An alternative to features is to use environment variables to control the backend instead. I haven't considered this in detail, but it potentially resolves some of the aforementioend problems, though it might have new problems of its own.

I'm curious if you considered all these issues and still opted for compile time features to select backends. I'm not personally convinced that this is altogether a great solution, but I'd be happy to learn more!

Long-term we might definitely want to provide some kind of high-level abstraction, but I think it is very difficult to come up with an abstraction that offers sufficiently granular control of parallelism. Would be great to have a continued discussion on this though, and I'd like to follow your progress on rlst.

For the time being, in any case, I think it would be great to come up with an initial experimental integration of faer that is independent in the sense that other APIs are not impacted. That way nalgebra users can already start to enjoy the performance benefits of faer.

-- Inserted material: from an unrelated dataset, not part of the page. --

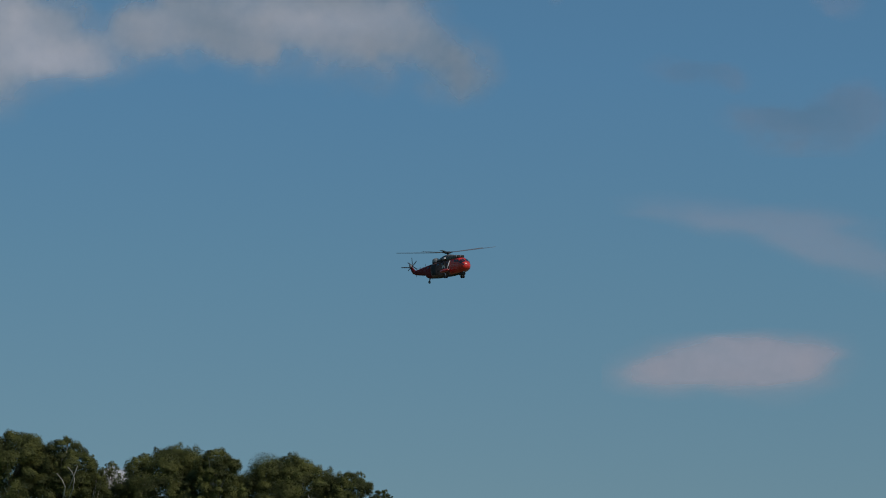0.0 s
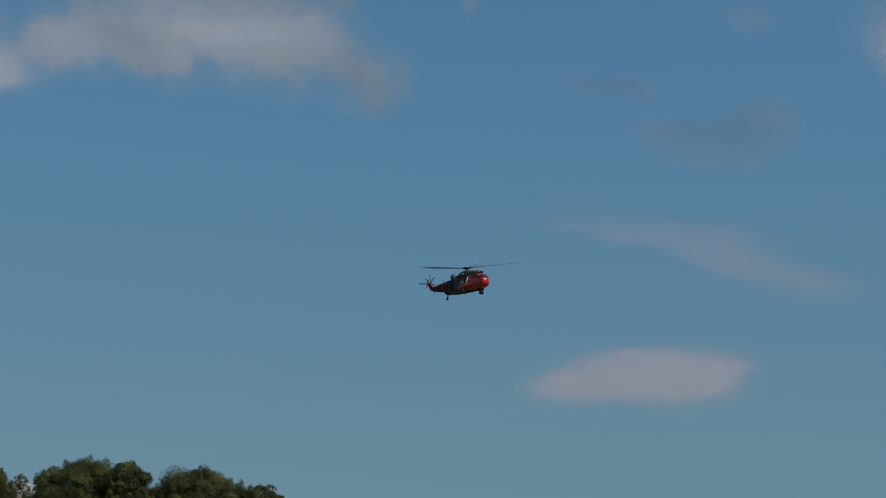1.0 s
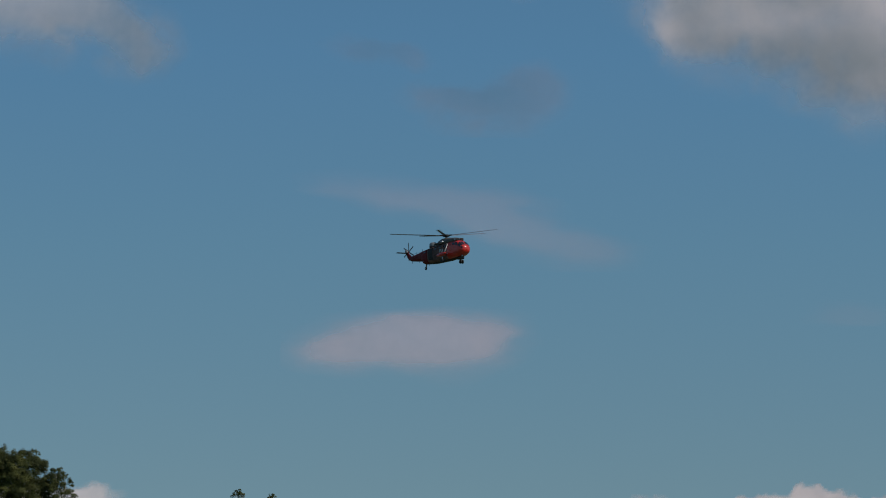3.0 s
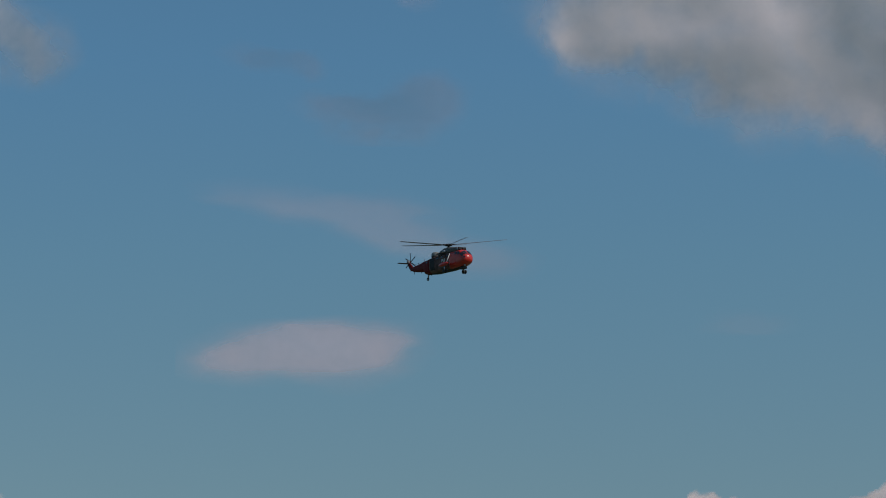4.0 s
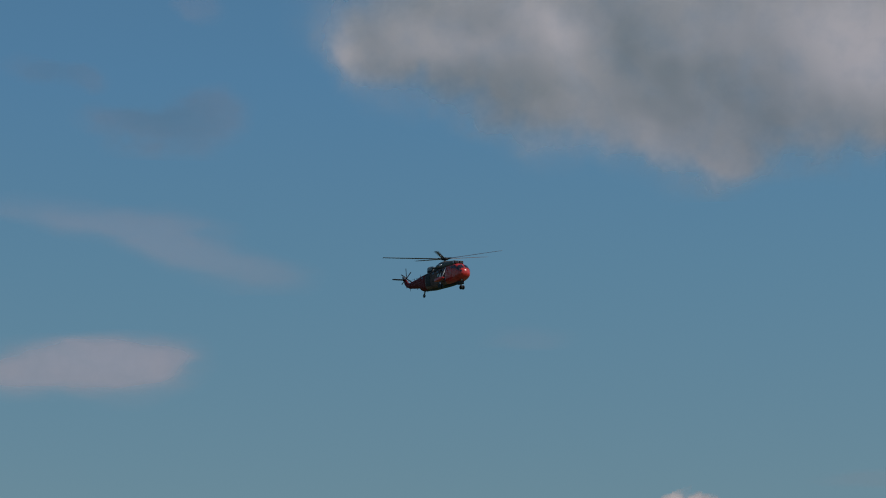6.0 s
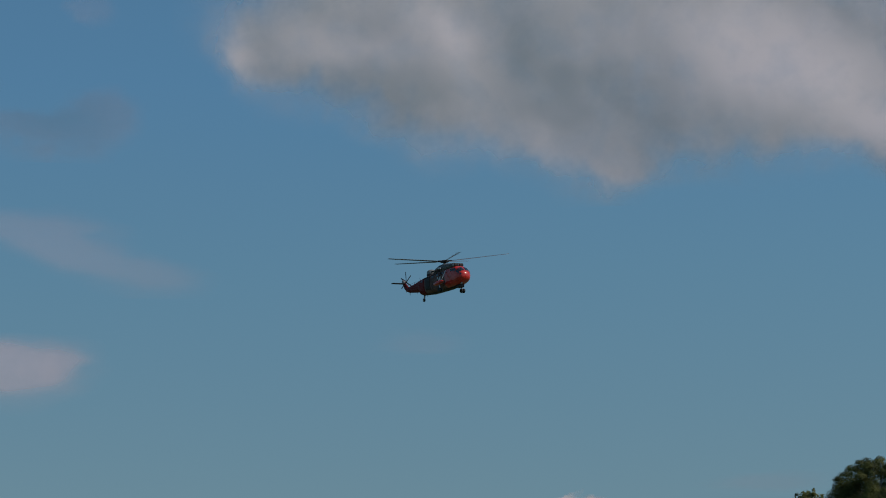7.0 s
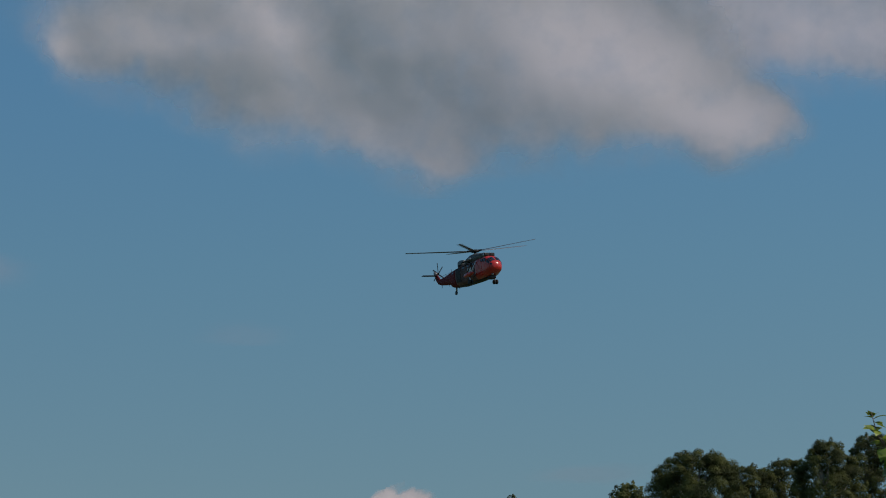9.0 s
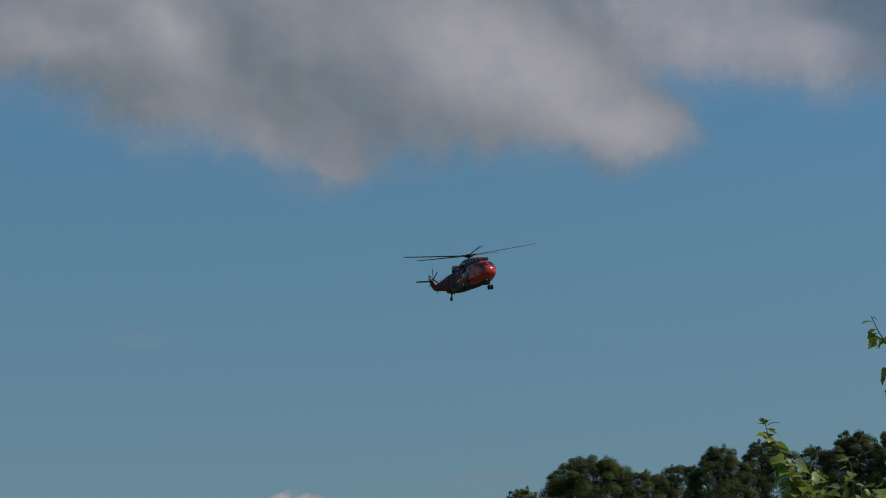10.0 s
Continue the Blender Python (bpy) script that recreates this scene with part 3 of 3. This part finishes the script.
def tree(az, top_el, half, dist, seed, label, lobes=(), dense=1.0, leaf=0.05, body=0.62, kind="tree", bare=()):
    """A birch: az and top_el in degrees as seen from the eye, half = crown half width in degrees."""
    rng = np.random.RandomState(seed)
    foot = at(az, 0, dist)
    top = math.tan(radians(top_el + 0.03)) * dist + EYE.z
    hw = math.tan(radians(half * 1.35)) * dist
    thing = new(kind)
    thing.location = (foot.x, foot.y, 0)
    tagged(thing, label, "tree", "trees along the field edge")
    # crown puffs over an upright egg
    hh = max(top * body * 0.5, hw * 0.9)
    cz = top - hh
    cen, siz = [], []
    n = 130
    for k in range(n):
        u = 1 - 1.75 * (k + 0.5) / n
        ph = k * 2.399963 + rng.uniform(-0.4, 0.4)
        ring = max(0, 1 - abs(u) ** 2.2) ** 0.5
        s = hw * rng.uniform(0.09, 0.22)
        k2 = 1 - 0.75 * s / hw - 0.36 * rng.uniform(0, 1) ** 1.6 + 0.05 * math.sin(3 * ph + 5 * u + seed)
        cen.append((math.cos(ph) * ring * hw * k2, math.sin(ph) * ring * hw * k2, cz + u * (hh - s * 0.85) * (0.90 + 0.10 * k2)))
        siz.append((s, s, s * rng.uniform(0.7, 1.15)))
    for k in range(46):
        ph, u = rng.uniform(0, 6.283), rng.uniform(0.1, 0.99)
        ring, s = math.sqrt(1 - u * u), hw * rng.uniform(0.045, 0.10)
        cen.append((math.cos(ph) * ring * hw * 0.94, math.sin(ph) * ring * hw * 0.94, cz + u * hh * 0.97))
        siz.append((s * 0.8, s * 0.8, s * 1.4))
    for k in range(30):
        u = k / 29 * 1.4 - 0.7
        ph, r = rng.uniform(0, 6.283), rng.uniform(0.1, 0.72) * math.sqrt(1 - u * u)
        cen.append((math.cos(ph) * r * hw, math.sin(ph) * r * hw, cz + u * hh))
        siz.append((rng.uniform(0.24, 0.34) * hw,) * 3)
    right = Vector((math.cos(radians(az)), -math.sin(radians(az)), 0))
    for lx, lz, ls in lobes:  # side lobes, in crown half widths from the crown's top middle
        for k in range(5):
            o = right * (lx * hw + rng.uniform(-0.5, 0.5) * ls * hw)
            cen.append((o.x, o.y + rng.uniform(-0.3, 0.3) * hw, top - lz * hw - ls * hw + rng.uniform(-0.4, 0.1) * ls * hw))
            siz.append((ls * hw * 0.6, ls * hw * 0.6, ls * hw * 0.6))
    cen, siz = np.array(cen), np.array(siz)
    v, f = leaf_cloud(cen, siz, int(115000 * half * half * dense), leaf, rng, 0.4, np.array([0, 0, cz]), top)
    crown = new("crown", mesh_fast("crown", v, f, LEAVES))
    crown.parent = thing
    # trunk and limbs reach into the puffs
    bm = bmesh.new()
    lean = rng.uniform(-0.3, 0.3, 2)
    tp = [(lean[0] * t * t + 0.12 * math.sin(4 * t + seed), lean[1] * t * t, top * 0.82 * t) for t in (0, 0.15, 0.3, 0.45, 0.6, 0.75, 0.9, 1.0)]
    r0 = 0.012 * top + 0.04
    tube(bm, tp, [r0 * (1.25 - 1.1 * i / 7) for i in range(8)], 9)
    part("trunk", bm, BARK, thing, "pale birch trunk")
    order = rng.permutation(len(cen))[:22]
    for k in order:
        c = Vector(cen[k])
        c.x, c.y = c.x * 0.75, c.y * 0.75
        zs = max(0.2 * top, c.z - 0.75 * math.hypot(c.x, c.y) - 0.4)
        t = min(zs / (top * 0.82), 0.95)
        a = Vector((lean[0] * t * t + 0.12 * math.sin(4 * t + seed), lean[1] * t * t, top * 0.82 * t))
        mid = a.lerp(c, 0.5) + Vector((0, 0, -0.15 * (c - a).length + 0.1)) + Vector(rng.uniform(-0.15, 0.15, 3))
        part("limb", tube(bmesh.new(), [a, mid, mid.lerp(c, 0.6), c], [r0 * 0.45, r0 * 0.3, r0 * 0.18, 0.012], 6), BARK, thing)
    # bare pale limbs that show at the front of the crown, running back to the trunk at their foot
    for way in bare:
        pts = [at(a, e, dist - hw * 0.86) - thing.location for a, e in way]
        back = Vector((pts[-1].x * 0.15, pts[-1].y * 0.15, pts[-1].z - 1.4))
        part("limb", tube(bmesh.new(), [back, pts[-1].lerp(back, 0.35)] + pts[::-1], [0.06, 0.05] + [0.026 - 0.014 * i / len(pts) for i in range(len(pts))], 7), BARK, thing, "bare pale birch limb")
    return thing


def build_trees():
    b = "tall leafy birch with pale trunk, dark green crown"
    tree(-9.6, 4.90, 1.08, 150, 1, b, [(-0.6, 0.25, 0.35), (0.6, 0.3, 0.35)])
    tree(-8.5, 4.77, 0.82, 149, 2, b, [(0.45, 0.5, 0.4), (-0.5, 0.25, 0.4)], bare=[[(-8.39, 4.14), (-8.28, 4.02), (-8.22, 3.87), (-8.24, 3.65)], [(-8.16, 4.16), (-8.20, 4.05), (-8.24, 3.92)], [(-8.62, 3.98), (-8.5, 3.85), (-8.42, 3.68)]])
    tree(-11.0, 4.8, 0.9, 152, 3, b, dense=0.5)
    tree(-7.95, 4.1, 0.5, 148, 4, "lower bushy birch beside taller ones")
    tree(-7.42, 4.28, 0.27, 158, 5, "slim young birch with thin drooping crown", body=0.4)
    tree(-6.0, 4.68, 1.1, 150, 6, b, [(-0.75, 0.45, 0.3), (0.6, 0.12, 0.3), (0.95, 0.5, 0.3)])
    tree(-5.08, 4.66, 0.58, 147, 7, b, [(0.5, 0.15, 0.35)])
    tree(-3.35, 4.55, 1.1, 152, 8, b, [(0.55, 0.12, 0.32), (-0.75, 0.18, 0.3), (0.95, 0.5, 0.3)], bare=[[(-3.63, 3.44), (-3.68, 3.3), (-3.66, 3.1)], [(-2.95, 3.64), (-2.87, 3.46), (-2.91, 3.2)], [(-4.25, 3.3), (-4.2, 3.0)]])
    tree(-2.0, 4.2, 0.62, 150, 9, b, [(0.4, 0.15, 0.3)])
    tree(-1.3, 3.8, 0.42, 149, 10, "lower leafy birch at the end of the row")
    tree(2.8, 3.38, 0.24, 165, 11, "distant tree whose top alone shows")
    tree(3.56, 3.30, 0.2, 168, 12, "distant tree whose top alone shows")
    tree(22.85, 3.68, 0.2, 150, 13, "slender tree with a thin pointed top")
    tree(25.5, 3.9, 0.55, 120, 14, "loose bush with sparse twiggy top", leaf=0.08, dense=0.3)
    tree(27.0, 4.62, 0.90, 150, 15, b, [(0.35, 0.0, 0.30), (0.6, 0.12, 0.3), (-0.6, 0.35, 0.35)])
    tree(28.2, 4.24, 0.58, 153, 16, b, [(0.6, 0.1, 0.3), (-0.5, 0.05, 0.25)])
    tree(29.0, 4.36, 0.58, 156, 17, b, [(-0.6, 0.15, 0.35), (0.3, -0.02, 0.22)])
    tree(30.0, 4.76, 0.68, 150, 18, b, [(0.5, 0.5, 0.35)])
    tree(31.0, 4.87, 0.66, 154, 19, b, [(0.5, 0.2, 0.35)])
    tree(32.1, 4.7, 0.45, 158, 20, b)
    tree(33.0, 5.0, 0.72, 150, 21, b, [(-0.5, 0.3, 0.35)])
    tree(34.1, 5.15, 0.75, 148, 22, b)
    tree(35.8, 5.0, 0.95, 150, 23, b, dense=0.4)


build_trees()


# ---- young birch close to the camera ----
def leaf_shape():
    """A pointed, toothed birch leaf 1 unit long, folded along its midrib, stalk at the origin."""
    half = [(0.0, 0.0), (0.05, 0.17), (0.14, 0.33), (0.25, 0.41), (0.37, 0.42), (0.49, 0.35), (0.60, 0.28), (0.71, 0.18), (0.82, 0.11), (0.92, 0.05), (1.0, 0.0)]
    bm = bmesh.new()
    mid = [bm.verts.new((u, 0, -0.22 * u * u)) for u, _ in half]
    for s in (1, -1):
        rim = [None] + [bm.verts.new((u + (0.035 if i % 2 else -0.03), s * w * (1.08 if i % 2 else 0.94), 0.38 * w - 0.30 * u * u - 0.5 * w * w)) for i, (u, w) in enumerate(half[1:-1], 1)] + [None]
        for i in range(len(half) - 1):
            vs = [mid[i], mid[i + 1], rim[i + 1], rim[i]]
            vs = [x for x in vs if x]
            bm.faces.new(vs if s < 0 else vs[::-1])
    me = bpy.data.meshes.new("leaf")
    bm.to_mesh(me)
    bm.free()
    me.materials.append(NEAR_LEAF)
    me.polygons.foreach_set("use_smooth", [True] * len(me.polygons))
    return me


LEAF = leaf_shape()


def shoot(thing, points, r0, leaves, rng, size=0.055, name="twig", first=0.25, sunward=0.6):
    """A bent twig with leaves set along it in turn."""
    pts = [Vector(p) for p in points]
    part(name, tube(bmesh.new(), pts, [r0 * (1 - 0.75 * i / (len(pts) - 1)) for i in range(len(pts))], 7), BROWN_BARK, thing)
    seg = len(pts) - 1
    for k in range(leaves):
        f = (first + (1 - first) * (k + 0.9) / leaves) * seg
        i = min(int(f), seg - 1)
        p = pts[i].lerp(pts[i + 1], min(f - i, 1.0))
        d = (pts[i + 1] - pts[i]).normalized()
        side = Vector((rng.uniform(-1, 1), rng.uniform(-1, 1), rng.uniform(-0.5, 0.3)))
        x = (d * 0.3 + side.normalized() + Vector((0, 0, -0.35))).normalized()
        up = Vector((rng.uniform(-0.8, 0.8), rng.uniform(-0.7, 0.7) - sunward, 0.8)).normalized()
        y = up.cross(x).normalized()
        z = x.cross(y)
        s = size * rng.uniform(0.65, 1.2) * (0.6 if k == leaves - 1 else 1)
        stalk = 0.22 * s
        q = p + x * stalk
        ob = new("leaf", LEAF)
        ob.parent = thing
        ob.matrix_basis = Matrix.LocRotScale(q, Matrix((x, y, z)).transposed().to_quaternion(), (s, s, s))
        if k % 3 == 0:
            part("stalk", tube(bmesh.new(), [p, q + x * 0.01], [0.0012, 0.0009], 5), BROWN_BARK, thing)


def build_saplings():
    rng = random.Random(5)
    d = 9.6
    a = new("young_birch")
    tagged(a, "young birch shoots with bright green toothed leaves", "sapling", "saplings by the camera")
    root = at(32.6, 0, d)
    base = Vector((root.x, root.y, 0))
    fork = at(32.5, 1.2, d)
    shoot(a, [base, base.lerp(fork, 0.5) + Vector((0.02, 0.01, 0)), fork], 0.022, 0, rng, name="stem")
    tips = [((32.4, 2.6), (31.9, 3.6), (31.45, 4.3), (31.12, 4.8), (31.0, 5.34), 15), ((32.4, 2.4), (31.9, 3.2), (31.6, 3.7), (31.5, 4.0), (31.5, 4.45), 12),
            ((32.45, 2.4), (32.2, 3.1), (31.9, 3.7), (31.75, 4.0), (31.6, 4.4), 14), ((32.5, 2.3), (32.5, 3.0), (32.4, 3.5), (32.3, 3.8), (32.25, 4.1), 14),
            ((32.6, 2.3), (32.8, 3.0), (32.92, 3.6), (32.95, 3.95), (32.86, 4.42), 7), ((32.6, 2.2), (32.9, 2.9), (33.2, 3.3), (33.3, 3.5), (33.5, 3.75), 15),
            ((32.6, 2.2), (32.4, 2.8), (32.2, 3.2), (31.9, 3.45), (31.65, 3.7), 14), ((32.5, 2.0), (32.3, 2.7), (32.1, 3.1), (32.0, 3.4), (31.95, 3.65), 14)]
    for *way, n in tips:
        off = rng.uniform(-0.25, 0.25)
        shoot(a, [fork] + [at(z, e, d + off * (i + 1) / 5) for i, (z, e) in enumerate(way)], 0.0055, int(n * 2.1), rng, 0.060, first=0.35, sunward=0.45)
    b = new("young_birch")
    tagged(b, "taller young birch stem with a few hanging leaves", "sapling", "saplings by the camera")
    root = at(35.2, 0, 8.8)
    base = Vector((root.x, root.y, 0))
    knee = at(34.9, 5.2, 8.8)
    shoot(b, [base, base.lerp(knee, 0.4) + Vector((0.03, 0, 0)), base.lerp(knee, 0.75), knee, at(34.6, 8.6, 8.8)], 0.02, 10, rng, name="stem", first=0.6)
    for *way, n in [((34.4, 6.1), (33.95, 6.6), (33.7, 6.95), (33.55, 7.2), (33.40, 7.55), 7), ((34.3, 6.2), (33.9, 6.7), (33.65, 7.0), (33.5, 7.1), (33.3, 7.2), 6),
                    ((34.4, 5.8), (34.1, 6.1), (33.9, 6.3), (33.75, 6.4), (33.65, 6.2), 5), ((34.5, 5.4), (34.2, 5.7), (33.95, 5.9), (33.8, 5.95), (33.7, 5.75), 4)]:
        shoot(b, [knee] + [at(z + 0.1, e, 8.8) for z, e in way], 0.005, n, rng, 0.042, first=0.5, sunward=-0.3)


build_saplings()


# ---- what moves ----
def motions():
    rows = []
    for k in range(21):
        t = k * 0.5
        x = ((-0.00407 * t - 0.5592) * t + 19.25587) * t + 0.88955
        y = ((0.0552 * t - 1.05119) * t - 10.23388) * t + 446.90538
        z = ((0.00345 * t - 0.05276) * t - 1.83984) * t + 74.17638
        heading = (0.09111 * t + 2.49151) * t + 51.599
        nose_up = (-0.01629 * t + 0.34791) * t + 1.8879
        bank = (0.15111 * t - 1.69129) * t + 6.54352
        rows.append((t, pose(x, y, z, bank, -nose_up, -heading)))
    walk(heli, rows)
    disc = pose(0, 0, 0, 3.0, 6.0, 0)
    walk(rotor, [(k / FPS, disc @ pose(0, 0, 0, 0, 0, 26.2 + 1248.4 * k / FPS + float(np.interp(k / FPS, [0, 1, 2, 4, 5, 7, 10], [0, -2, -3, 1, 3, -1, -1])))) for k in range(301)])
    walk(tail_rotor, [(k / FPS, pose(-11.15, 0.45, -0.85, 0, 30 + 10 * k, 0)) for k in range(301)])


motions()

Then once we feel more confident about what we need, we might revisit the idea of abstracting backends.

[Andlon]

i like the idea of leaving it as an experimental feature for now, since faer is relatively new as a library and the api might still change in the future. overall, the plan looks solid to me

Great to hear, thanks for chiming in!

I likely won't have time to work on this myself any time soon. If anyone is willing to take a stab, that would be most appreciated. Please do announce yourself here in the issue, however, so we avoid unintentionally duplicating efforts!

[tbetcke]

@Andlon The rationale of the LinAlg trait is two-fold:

1.) Depending on the type of the matrix it can give out different LinAlgBuilder objects. Right now we have the DenseMatrixLinalgBuilder but will soon add a SparseMatrixLinalgBuilder which the LinAlg trait will output when the linalg method is called for a sparse matrix.

2.) In the future data may be available on accelerator devices, etc. The LinAlg builder allows to inject additional fetch operations/checks, etc. before the actual linear algebra routines are called.

The problem of switching threading types is solved for now by us through defaulting to Blis as Blas provider. Blis has interface routines that allow during runtime to change the threading model (e.g. single/multi, etc.). We need this a lot in our codes.

Regarding faer integration. We haven't done this yet. But the idea is that the specific traits such as SVD, etc. are implemented for the DenseMatrixBuilder. So we can just switch around via feature flag the trait implementation from Lapack to faer. The disadvantage is that feature flags in this case are not composable. The user needs to choose one or the other which contradicts composability of features a bit. But difficult to achieve both.

[jgsimard]

are there updates on this topic ?

[Andlon]

are there updates on this topic ?

No, as far as I know, nobody is actively working on this. Though, I have been thinking about it.